You are committed as farmers to using L3Farmers to make your village more prosperous. The country is also committed to the approach. I want to assure you today that the Commonwealth of Learning is also committed and will accompany you on your journey for as long as it takes. Dr. Krishna Alluri has done a wonderful job of conceiving and implementing the L3 Farmers programme during his time at COL and I thank you warmly for the touching tribute that you paid to him just now. Krishna retires at the end of the year and it gives me pleasure to announce publicly for the first time that he will be succeeded by Dr. Balasubramanian, who will join COL on a full-time basis in January. I think that gives you the guarantee of the continuity of COL's commitment.

May I also thank you for the presentation that you made to me? As soon as I arrived at COL four years ago I realised that L3 Farmers was a winning concept and it has been a pleasure to support, as President, the great work of Dr. Alluri and his extraordinary L3F network.
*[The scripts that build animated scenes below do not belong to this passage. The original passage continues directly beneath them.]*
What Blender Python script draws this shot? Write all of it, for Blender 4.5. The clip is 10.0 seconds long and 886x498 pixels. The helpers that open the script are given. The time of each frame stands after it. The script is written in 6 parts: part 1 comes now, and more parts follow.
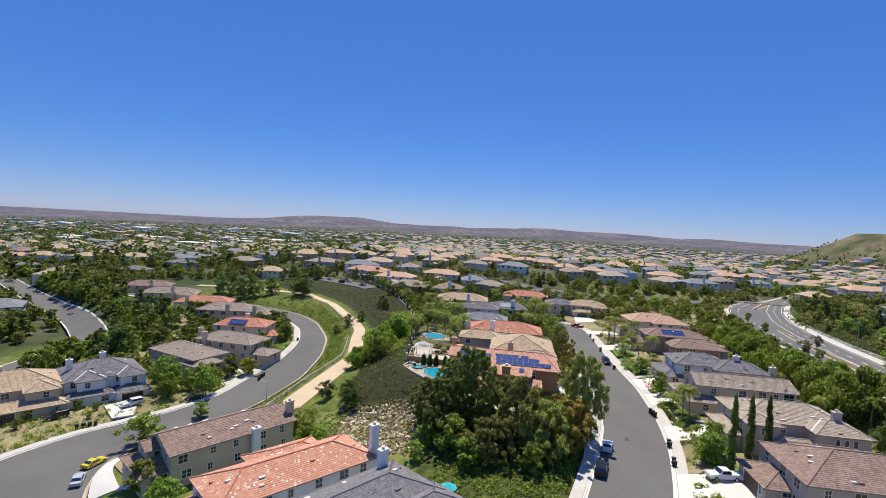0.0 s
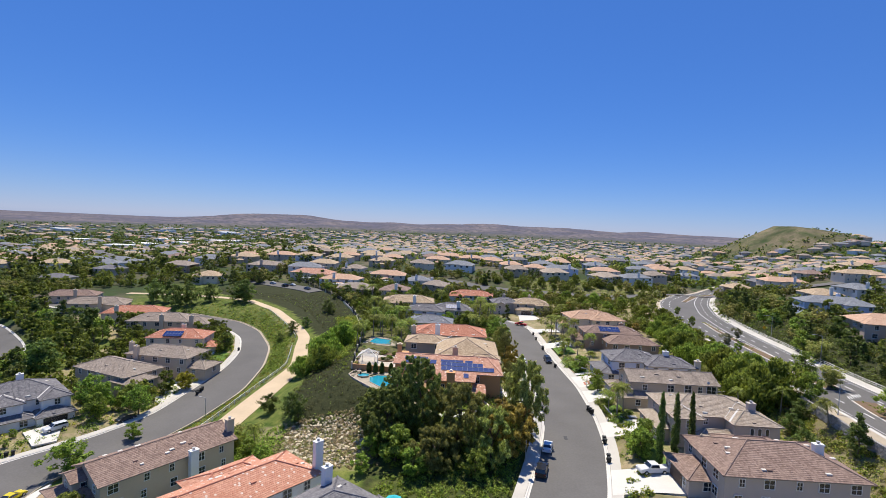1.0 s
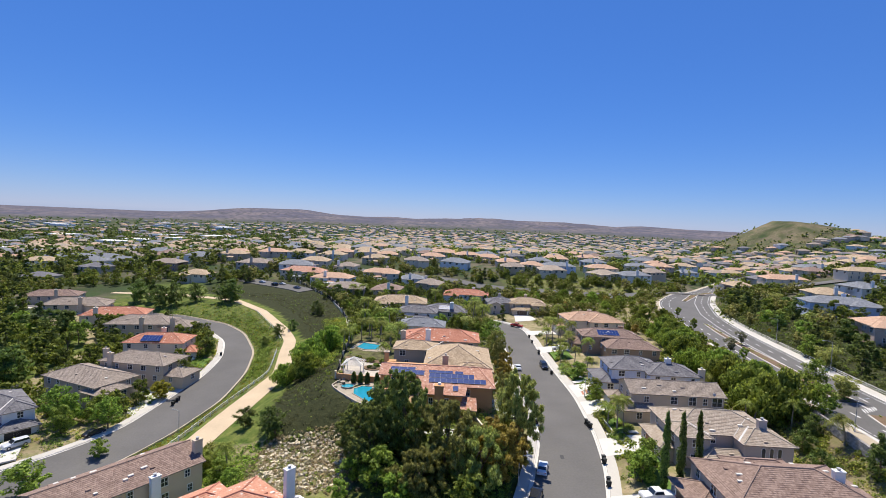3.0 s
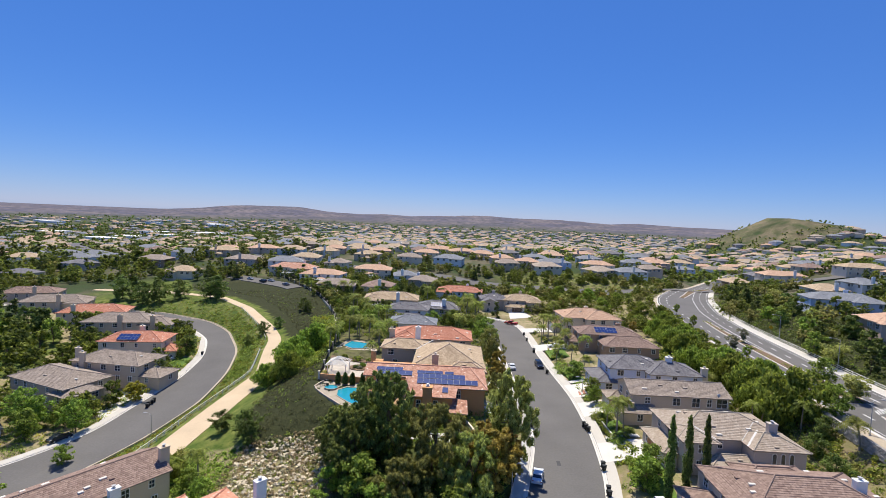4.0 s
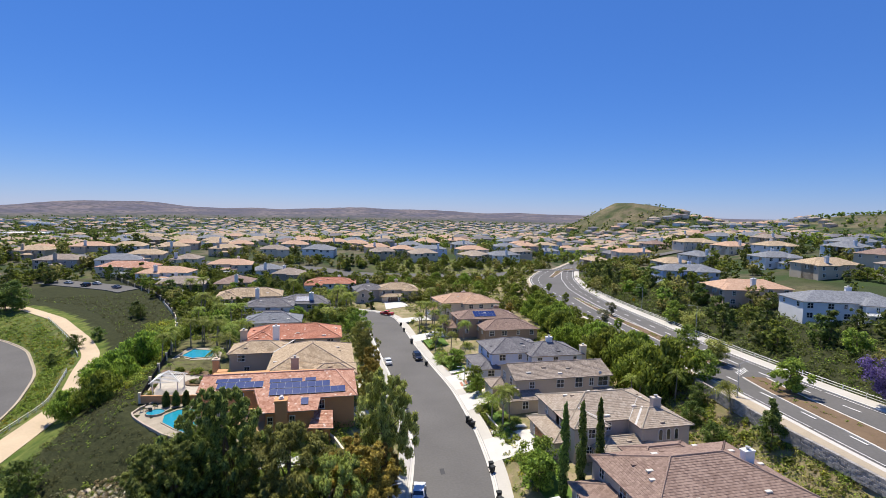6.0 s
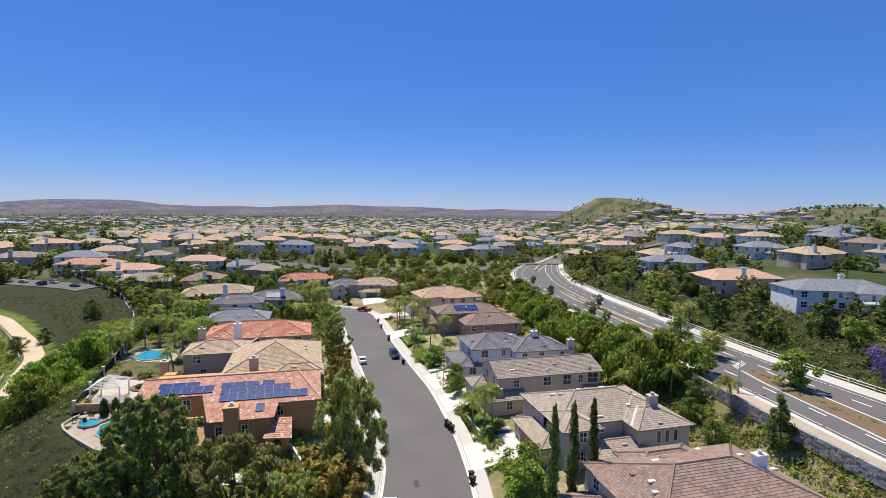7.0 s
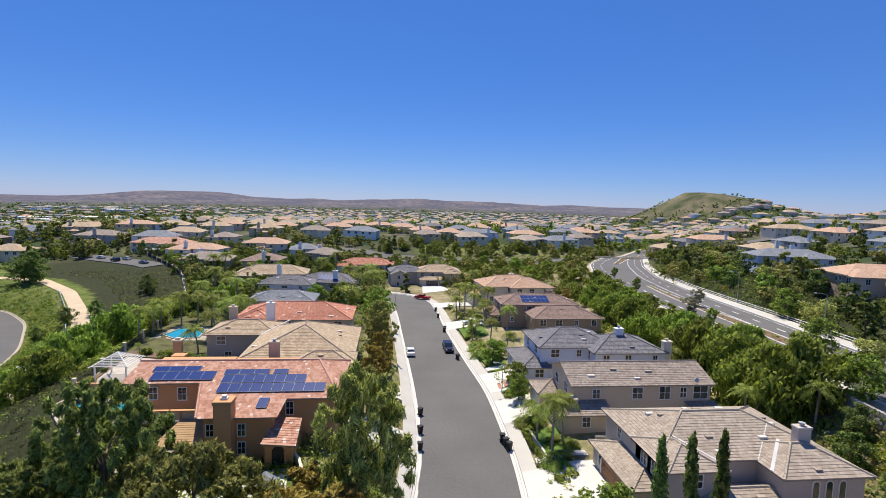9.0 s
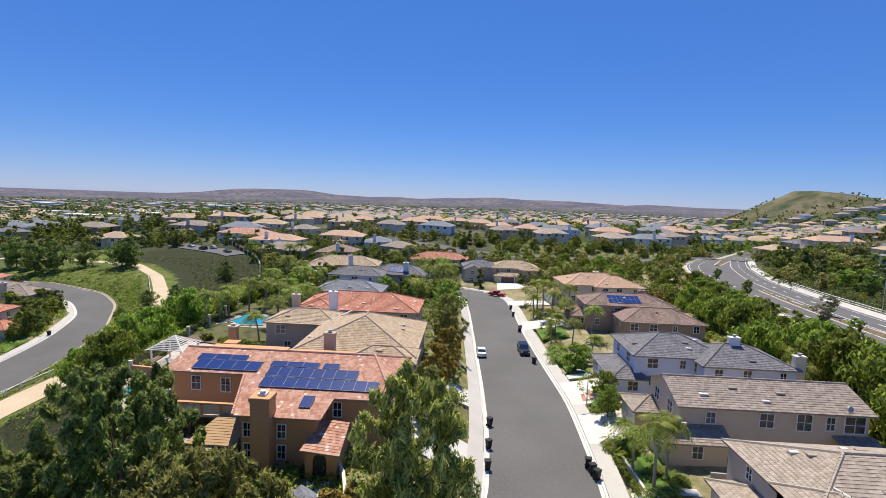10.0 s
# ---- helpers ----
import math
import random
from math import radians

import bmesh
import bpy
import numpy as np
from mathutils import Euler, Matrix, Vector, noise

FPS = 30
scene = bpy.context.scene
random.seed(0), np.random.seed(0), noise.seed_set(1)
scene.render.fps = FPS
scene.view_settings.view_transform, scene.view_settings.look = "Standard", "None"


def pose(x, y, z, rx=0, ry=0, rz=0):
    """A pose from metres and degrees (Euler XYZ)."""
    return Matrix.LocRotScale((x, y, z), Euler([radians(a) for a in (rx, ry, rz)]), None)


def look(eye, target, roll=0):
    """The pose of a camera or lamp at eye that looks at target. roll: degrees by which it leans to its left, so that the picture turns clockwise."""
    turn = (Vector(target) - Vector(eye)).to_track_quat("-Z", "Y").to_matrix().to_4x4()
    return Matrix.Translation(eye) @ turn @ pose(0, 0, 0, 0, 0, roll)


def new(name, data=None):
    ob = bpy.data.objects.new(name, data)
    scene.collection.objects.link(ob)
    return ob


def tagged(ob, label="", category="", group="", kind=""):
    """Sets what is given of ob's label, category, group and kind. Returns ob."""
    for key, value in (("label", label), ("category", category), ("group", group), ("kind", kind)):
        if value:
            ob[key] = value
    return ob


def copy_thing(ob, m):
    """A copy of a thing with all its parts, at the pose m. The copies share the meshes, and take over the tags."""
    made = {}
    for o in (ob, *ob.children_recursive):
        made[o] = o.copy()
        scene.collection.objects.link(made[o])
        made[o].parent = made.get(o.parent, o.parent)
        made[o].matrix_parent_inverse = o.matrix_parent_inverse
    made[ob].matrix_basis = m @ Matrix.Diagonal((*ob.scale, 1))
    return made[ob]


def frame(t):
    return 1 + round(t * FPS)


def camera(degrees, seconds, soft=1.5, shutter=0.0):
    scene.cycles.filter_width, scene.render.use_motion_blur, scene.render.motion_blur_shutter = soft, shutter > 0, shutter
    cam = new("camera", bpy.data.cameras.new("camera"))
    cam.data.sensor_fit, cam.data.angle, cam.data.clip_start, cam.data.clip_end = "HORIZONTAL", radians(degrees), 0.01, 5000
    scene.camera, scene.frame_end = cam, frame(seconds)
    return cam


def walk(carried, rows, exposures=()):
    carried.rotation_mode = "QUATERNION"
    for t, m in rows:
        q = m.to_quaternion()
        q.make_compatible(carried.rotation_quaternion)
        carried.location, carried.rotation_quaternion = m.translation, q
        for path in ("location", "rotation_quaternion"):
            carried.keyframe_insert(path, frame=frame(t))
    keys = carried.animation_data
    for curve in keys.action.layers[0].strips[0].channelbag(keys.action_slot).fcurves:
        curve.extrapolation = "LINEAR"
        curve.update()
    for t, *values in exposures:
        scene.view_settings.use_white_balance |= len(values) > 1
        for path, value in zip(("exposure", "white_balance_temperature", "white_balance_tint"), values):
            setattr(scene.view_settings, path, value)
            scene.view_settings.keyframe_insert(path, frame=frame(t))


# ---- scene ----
cam = camera(84.5, 10.0, 0.6)
PATH = [
    (0, (1.163, -9.611, 37.512), (0.866, -7.635, 37.418), 3.1),
    (0.5, (1.714, -10.208, 39.043), (1.552, -8.217, 38.949), 2.7),
    (1, (2.197, -10.174, 40.506), (2.113, -8.179, 40.406), 2.4),
    (1.5, (2.549, -8.911, 41.704), (2.465, -6.916, 41.596), 2.5),
    (2, (2.884, -7.147, 42.309), (2.802, -5.152, 42.196), 2.4),
    (2.5, (3.392, -4.785, 42.505), (3.311, -2.79, 42.387), 2.4),
    (4, (5.043, 4.756, 40.771), (4.989, 6.751, 40.639), 2.4),
    (4.5, (5.751, 8.765, 39.859), (5.7, 10.76, 39.724), 2.5),
    (5, (6.496, 12.738, 38.864), (6.472, 14.733, 38.725), 2.4),
    (5.5, (7.172, 16.519, 38.121), (7.332, 18.507, 37.976), 2.0),
    (6, (8.391, 19.877, 37.418), (8.835, 21.821, 37.267), 1.2),
    (7.5, (14.003, 32.481, 33.415), (14.513, 34.408, 33.251), 0.8),
    (8, (15.75, 36.671, 32.032), (16.213, 38.61, 31.862), 1.0),
    (8.5, (17.115, 40.964, 30.473), (17.466, 42.925, 30.297), 1.3),
    (9, (18.368, 45.318, 29.227), (18.586, 47.298, 29.041), 1.6),
    (9.5, (19.197, 50.167, 27.671), (19.242, 52.157, 27.478), 2.0),
    (10, (19.522, 55.121, 26.339), (19.427, 57.108, 26.14), 2.0),
]
walk(cam, [(t, look(eye, target, roll)) for t, eye, target, roll in PATH], [(0, 0.22), (1.0, 0.25), (1.6, 0.3), (10, 0.28)])

# ---------------------------------------------------------------- light: clear noon sky, sun high beyond the far end of the street
SUN_UP, SUN_SIDE = 64.0, -10.0
world = bpy.data.worlds.new("clear_sky")
scene.world = world
world.use_nodes = True
wn = world.node_tree.nodes
sky = wn.new("ShaderNodeTexSky")
sky.sky_type = "NISHITA"
sky.sun_disc = False
sky.sun_elevation, sky.sun_rotation = radians(SUN_UP), radians(SUN_SIDE)
sky.altitude, sky.air_density, sky.dust_density, sky.ozone_density = 600, 1.0, 0.0, 4.0
deep = wn.new("ShaderNodeHueSaturation")
deep.inputs["Saturation"].default_value = 1.22
tint = wn.new("ShaderNodeMix")
tint.data_type, tint.blend_type = "RGBA", "MULTIPLY"
tint.inputs["Factor"].default_value = 1.0
tint.inputs["B"].default_value = (0.84, 0.91, 1.2, 1)
world.node_tree.links.new(sky.outputs[0], tint.inputs["A"])
world.node_tree.links.new(tint.outputs["Result"], deep.inputs["Color"])
even = wn.new("ShaderNodeMix")
even.data_type = "RGBA"
even.inputs["Factor"].default_value = 0.36
even.inputs["B"].default_value = (1.75, 3.6, 9.8, 1)
world.node_tree.links.new(deep.outputs[0], even.inputs["A"])
world.node_tree.links.new(even.outputs["Result"], wn["Background"].inputs["Color"])
wn["Background"].inputs["Strength"].default_value = 0.071
lamp = bpy.data.lights.new("sun", "SUN")
lamp.energy, lamp.angle, lamp.color = 5.0, radians(0.53), (1.0, 0.925, 0.79)
sun = new("sun", lamp)
sun.matrix_basis = look((0, 0, 300), (-math.sin(radians(SUN_SIDE)), -math.cos(radians(SUN_SIDE)), 300 - math.tan(radians(SUN_UP))))

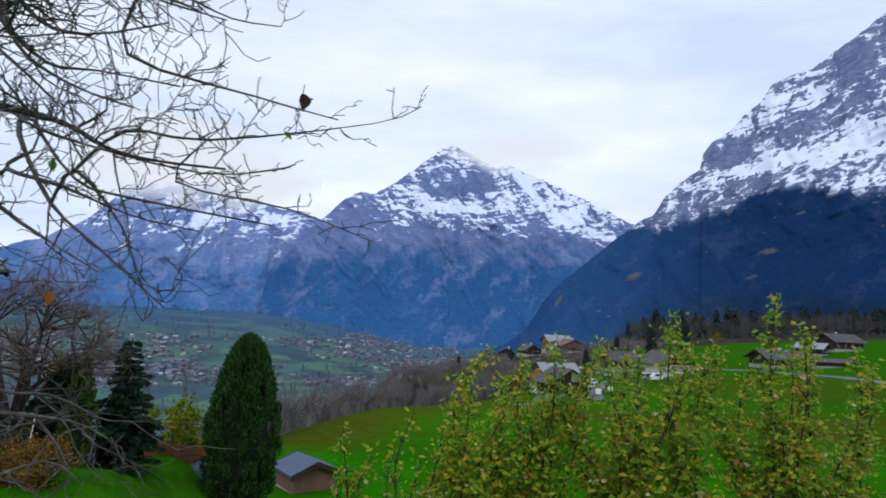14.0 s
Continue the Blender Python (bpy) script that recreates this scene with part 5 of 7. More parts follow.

May I in turn pay tribute to the outstanding work of our national L3 Farmers coordinator here, Professor Uma Coomaraswamy? I am delighted to say that we recognised her splendid contribution, not only to this project but to the development of distance learning in Sri Lanka generally, by making her an Honorary Fellow of COL at our Pan-Commonwealth Forum on Open Learning that was held in London in July. She is a wonderful person who has the gift of transforming the organisations that she leads and is inspired by a deep commitment to unity and harmony in this beautiful country of yours.

With those few words I shall now, very appropriately, use a computer to officially launch the Lifelong Learning for Farmers project in the Eastern Province.

Thank you and my best wishes to you all.